WHAT YOU HAVE TO DO. From the entries below, tally how many lines contain "this" and report only that figure.

TASK INPUTS.
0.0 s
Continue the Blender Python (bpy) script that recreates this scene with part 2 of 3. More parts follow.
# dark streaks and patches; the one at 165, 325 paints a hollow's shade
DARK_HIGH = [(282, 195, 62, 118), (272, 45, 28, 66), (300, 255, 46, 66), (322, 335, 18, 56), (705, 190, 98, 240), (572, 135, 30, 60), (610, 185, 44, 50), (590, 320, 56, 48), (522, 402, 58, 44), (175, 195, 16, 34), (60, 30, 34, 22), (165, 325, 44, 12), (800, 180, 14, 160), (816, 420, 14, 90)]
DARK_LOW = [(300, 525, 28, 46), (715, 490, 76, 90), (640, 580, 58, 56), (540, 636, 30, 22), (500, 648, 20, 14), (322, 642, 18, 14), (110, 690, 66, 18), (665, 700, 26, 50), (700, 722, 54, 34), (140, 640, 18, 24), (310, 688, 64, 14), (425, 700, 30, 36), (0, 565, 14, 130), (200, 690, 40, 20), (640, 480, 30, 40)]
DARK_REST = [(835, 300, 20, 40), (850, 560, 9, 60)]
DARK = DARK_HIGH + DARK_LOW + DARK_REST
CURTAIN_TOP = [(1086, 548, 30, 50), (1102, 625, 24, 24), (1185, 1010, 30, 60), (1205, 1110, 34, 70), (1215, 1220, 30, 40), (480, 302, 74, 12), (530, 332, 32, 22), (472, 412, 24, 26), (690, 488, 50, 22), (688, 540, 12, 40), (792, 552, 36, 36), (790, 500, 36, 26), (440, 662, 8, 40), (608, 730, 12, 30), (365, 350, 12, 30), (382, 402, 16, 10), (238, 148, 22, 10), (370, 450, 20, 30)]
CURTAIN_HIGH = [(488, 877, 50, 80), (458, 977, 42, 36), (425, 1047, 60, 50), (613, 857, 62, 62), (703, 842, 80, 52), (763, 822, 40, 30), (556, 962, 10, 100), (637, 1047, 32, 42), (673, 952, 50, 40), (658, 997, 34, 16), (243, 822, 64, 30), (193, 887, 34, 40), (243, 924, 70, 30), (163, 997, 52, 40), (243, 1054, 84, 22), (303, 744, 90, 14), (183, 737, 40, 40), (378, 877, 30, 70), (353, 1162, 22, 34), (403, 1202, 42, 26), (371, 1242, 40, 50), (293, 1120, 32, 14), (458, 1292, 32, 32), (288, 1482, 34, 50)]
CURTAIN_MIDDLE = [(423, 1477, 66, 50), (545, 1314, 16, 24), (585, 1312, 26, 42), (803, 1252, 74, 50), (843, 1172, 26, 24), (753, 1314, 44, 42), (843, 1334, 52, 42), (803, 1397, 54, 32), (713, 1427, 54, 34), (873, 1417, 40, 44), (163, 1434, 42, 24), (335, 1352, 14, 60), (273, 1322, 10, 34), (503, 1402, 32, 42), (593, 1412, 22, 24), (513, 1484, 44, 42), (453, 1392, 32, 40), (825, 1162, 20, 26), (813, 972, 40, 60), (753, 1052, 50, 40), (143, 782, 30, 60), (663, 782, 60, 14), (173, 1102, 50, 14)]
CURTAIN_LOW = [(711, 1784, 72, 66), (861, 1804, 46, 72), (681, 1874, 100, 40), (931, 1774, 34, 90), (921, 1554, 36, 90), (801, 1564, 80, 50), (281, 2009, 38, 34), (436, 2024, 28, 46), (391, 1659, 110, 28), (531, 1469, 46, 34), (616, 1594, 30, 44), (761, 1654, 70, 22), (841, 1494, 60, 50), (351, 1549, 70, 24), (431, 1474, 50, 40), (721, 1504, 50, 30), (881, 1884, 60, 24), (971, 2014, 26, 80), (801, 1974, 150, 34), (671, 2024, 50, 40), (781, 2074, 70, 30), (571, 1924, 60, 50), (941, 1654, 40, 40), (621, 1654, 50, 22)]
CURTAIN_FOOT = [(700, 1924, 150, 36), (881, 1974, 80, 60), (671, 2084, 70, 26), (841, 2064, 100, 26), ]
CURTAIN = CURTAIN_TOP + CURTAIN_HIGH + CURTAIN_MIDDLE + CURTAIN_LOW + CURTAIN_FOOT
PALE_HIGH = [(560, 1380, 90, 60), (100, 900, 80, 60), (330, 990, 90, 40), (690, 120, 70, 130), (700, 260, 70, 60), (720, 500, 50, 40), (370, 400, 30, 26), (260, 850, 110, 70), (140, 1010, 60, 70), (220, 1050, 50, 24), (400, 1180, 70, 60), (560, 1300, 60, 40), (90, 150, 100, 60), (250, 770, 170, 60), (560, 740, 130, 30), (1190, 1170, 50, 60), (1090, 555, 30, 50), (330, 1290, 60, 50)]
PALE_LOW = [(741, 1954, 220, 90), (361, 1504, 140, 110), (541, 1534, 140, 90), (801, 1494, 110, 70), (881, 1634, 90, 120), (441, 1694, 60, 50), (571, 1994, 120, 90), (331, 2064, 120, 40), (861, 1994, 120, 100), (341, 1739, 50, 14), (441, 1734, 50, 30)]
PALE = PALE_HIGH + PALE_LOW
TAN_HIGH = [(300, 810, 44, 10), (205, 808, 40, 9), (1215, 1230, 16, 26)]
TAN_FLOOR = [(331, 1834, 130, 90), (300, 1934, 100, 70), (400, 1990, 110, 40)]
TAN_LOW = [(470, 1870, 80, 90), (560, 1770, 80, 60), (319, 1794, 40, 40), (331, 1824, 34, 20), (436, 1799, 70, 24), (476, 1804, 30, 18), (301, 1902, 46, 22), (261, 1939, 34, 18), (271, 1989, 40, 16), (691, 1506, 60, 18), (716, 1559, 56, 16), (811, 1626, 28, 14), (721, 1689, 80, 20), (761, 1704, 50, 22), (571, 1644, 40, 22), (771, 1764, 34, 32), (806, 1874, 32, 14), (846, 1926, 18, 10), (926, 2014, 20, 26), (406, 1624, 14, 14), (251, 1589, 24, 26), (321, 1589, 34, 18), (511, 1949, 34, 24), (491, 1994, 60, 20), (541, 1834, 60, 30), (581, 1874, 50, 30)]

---

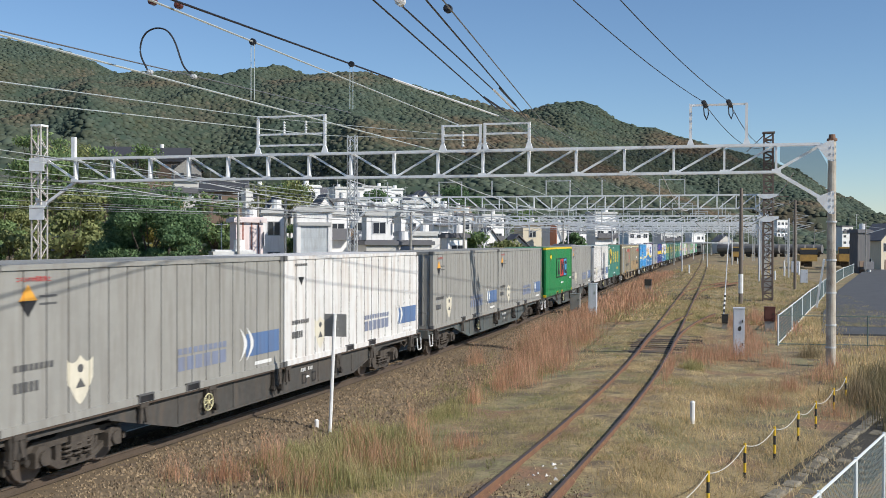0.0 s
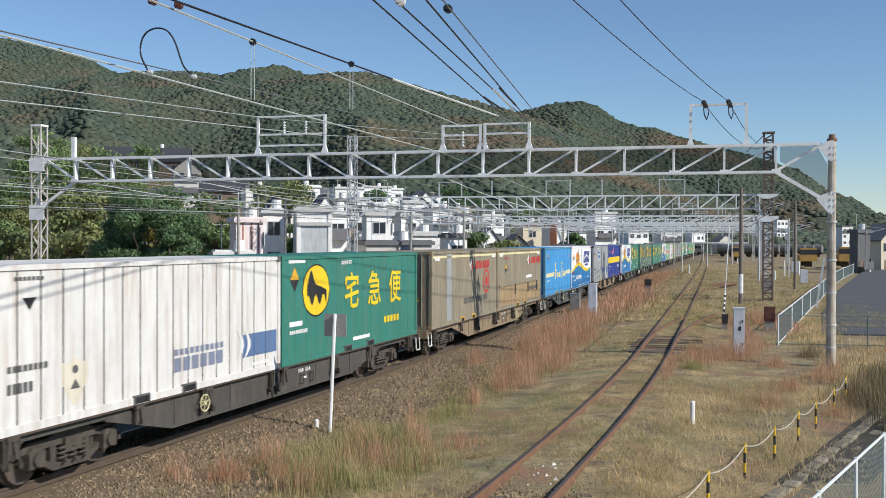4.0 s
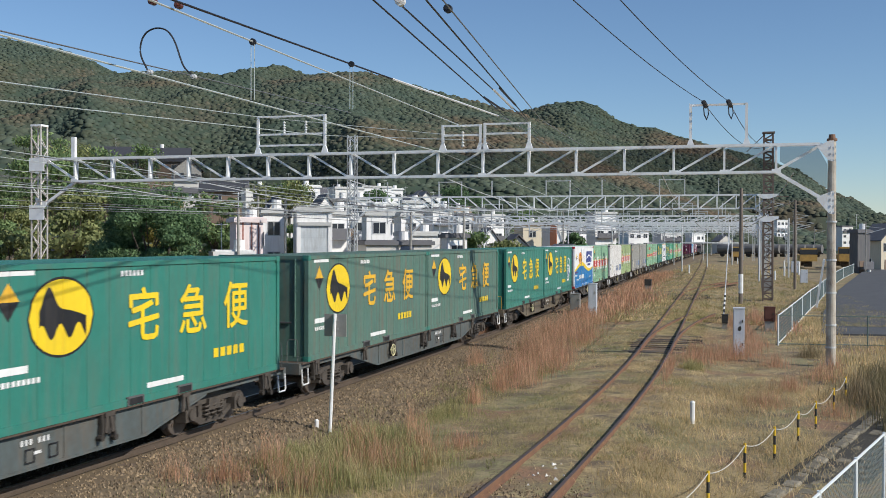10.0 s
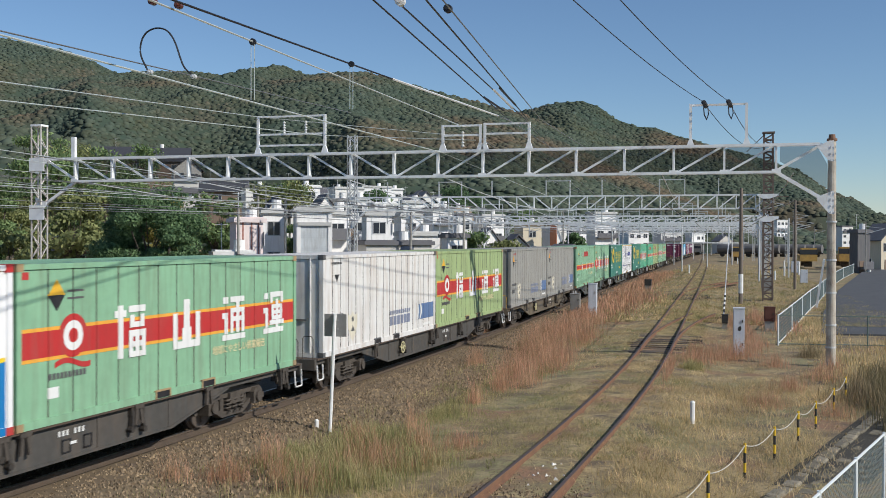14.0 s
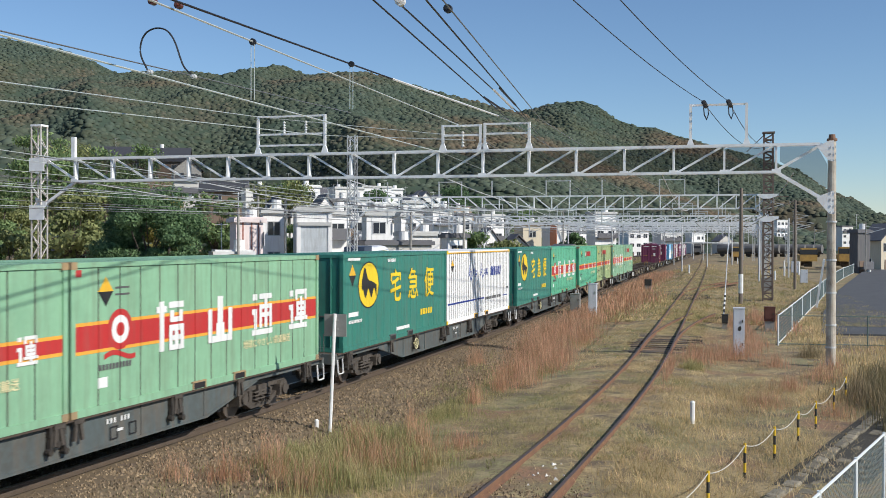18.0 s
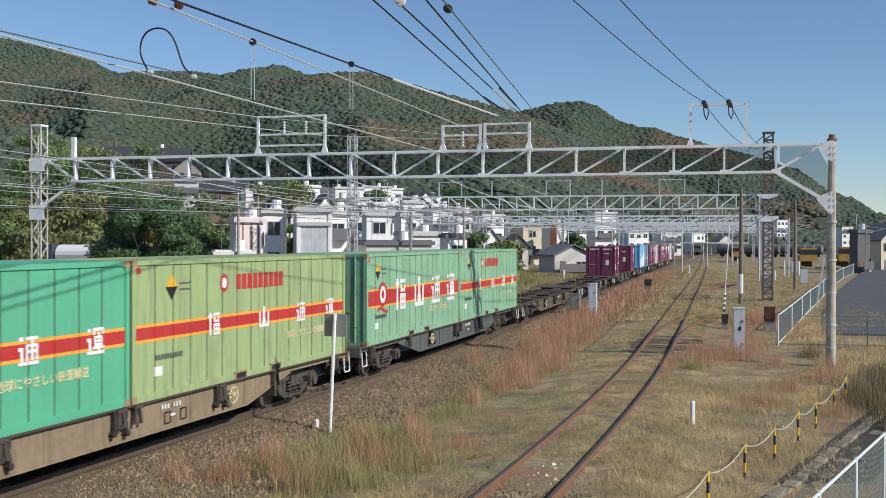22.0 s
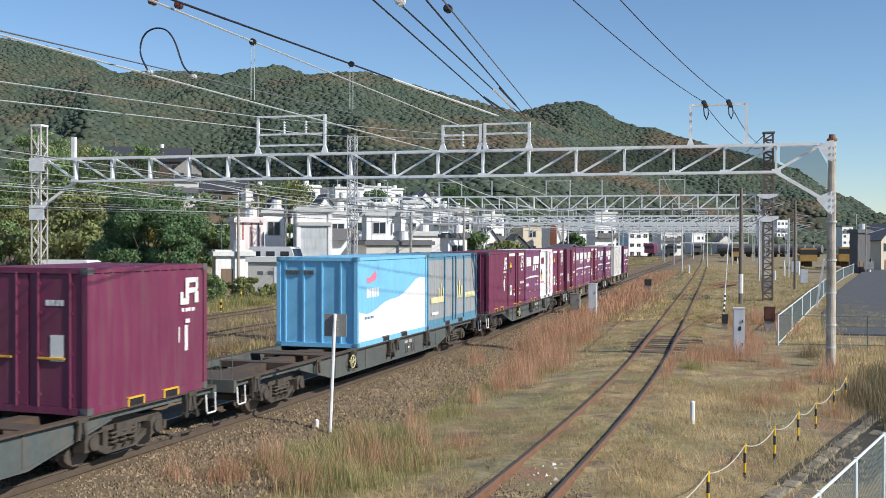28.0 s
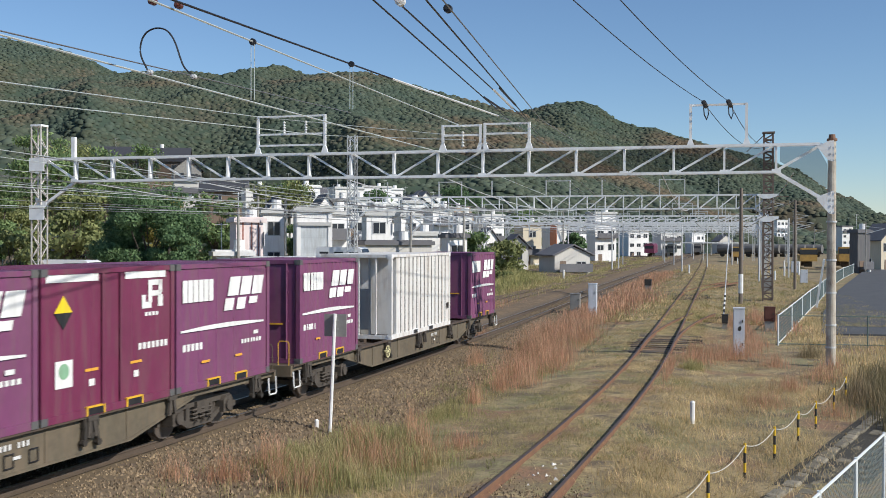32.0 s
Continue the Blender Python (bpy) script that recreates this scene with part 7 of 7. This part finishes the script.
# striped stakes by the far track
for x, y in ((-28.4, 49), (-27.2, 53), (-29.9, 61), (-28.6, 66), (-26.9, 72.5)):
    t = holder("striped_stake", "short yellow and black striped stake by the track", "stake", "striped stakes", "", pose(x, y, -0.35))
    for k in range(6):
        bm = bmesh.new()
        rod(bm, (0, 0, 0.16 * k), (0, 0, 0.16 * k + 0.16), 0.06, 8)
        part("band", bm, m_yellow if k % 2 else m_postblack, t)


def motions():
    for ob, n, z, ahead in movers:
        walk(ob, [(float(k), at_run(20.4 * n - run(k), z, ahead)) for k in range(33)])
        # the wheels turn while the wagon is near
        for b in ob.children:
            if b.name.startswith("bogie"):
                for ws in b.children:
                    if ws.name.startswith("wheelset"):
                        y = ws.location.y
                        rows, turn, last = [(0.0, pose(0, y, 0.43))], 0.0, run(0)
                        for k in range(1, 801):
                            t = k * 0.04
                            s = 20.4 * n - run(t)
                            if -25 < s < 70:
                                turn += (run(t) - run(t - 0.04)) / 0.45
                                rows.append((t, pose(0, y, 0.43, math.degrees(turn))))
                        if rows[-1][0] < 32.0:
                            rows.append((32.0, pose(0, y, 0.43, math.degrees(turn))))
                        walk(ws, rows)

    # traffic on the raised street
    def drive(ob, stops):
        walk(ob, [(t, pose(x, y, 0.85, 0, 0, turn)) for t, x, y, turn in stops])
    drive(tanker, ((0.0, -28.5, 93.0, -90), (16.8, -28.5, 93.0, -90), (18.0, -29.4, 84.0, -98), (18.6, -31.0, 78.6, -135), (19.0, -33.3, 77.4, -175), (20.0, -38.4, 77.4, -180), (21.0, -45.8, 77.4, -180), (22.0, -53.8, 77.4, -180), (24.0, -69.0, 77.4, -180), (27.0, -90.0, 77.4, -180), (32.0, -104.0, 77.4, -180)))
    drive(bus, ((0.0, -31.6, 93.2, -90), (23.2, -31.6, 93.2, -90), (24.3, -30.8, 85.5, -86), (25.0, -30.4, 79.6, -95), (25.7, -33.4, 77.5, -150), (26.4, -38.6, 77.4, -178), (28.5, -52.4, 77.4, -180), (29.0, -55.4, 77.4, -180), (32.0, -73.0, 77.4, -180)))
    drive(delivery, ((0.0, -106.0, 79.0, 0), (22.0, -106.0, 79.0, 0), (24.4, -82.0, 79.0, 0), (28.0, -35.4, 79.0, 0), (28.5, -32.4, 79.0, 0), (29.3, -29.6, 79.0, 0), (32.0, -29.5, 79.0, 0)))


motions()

COMPLETE RESPONSE. 2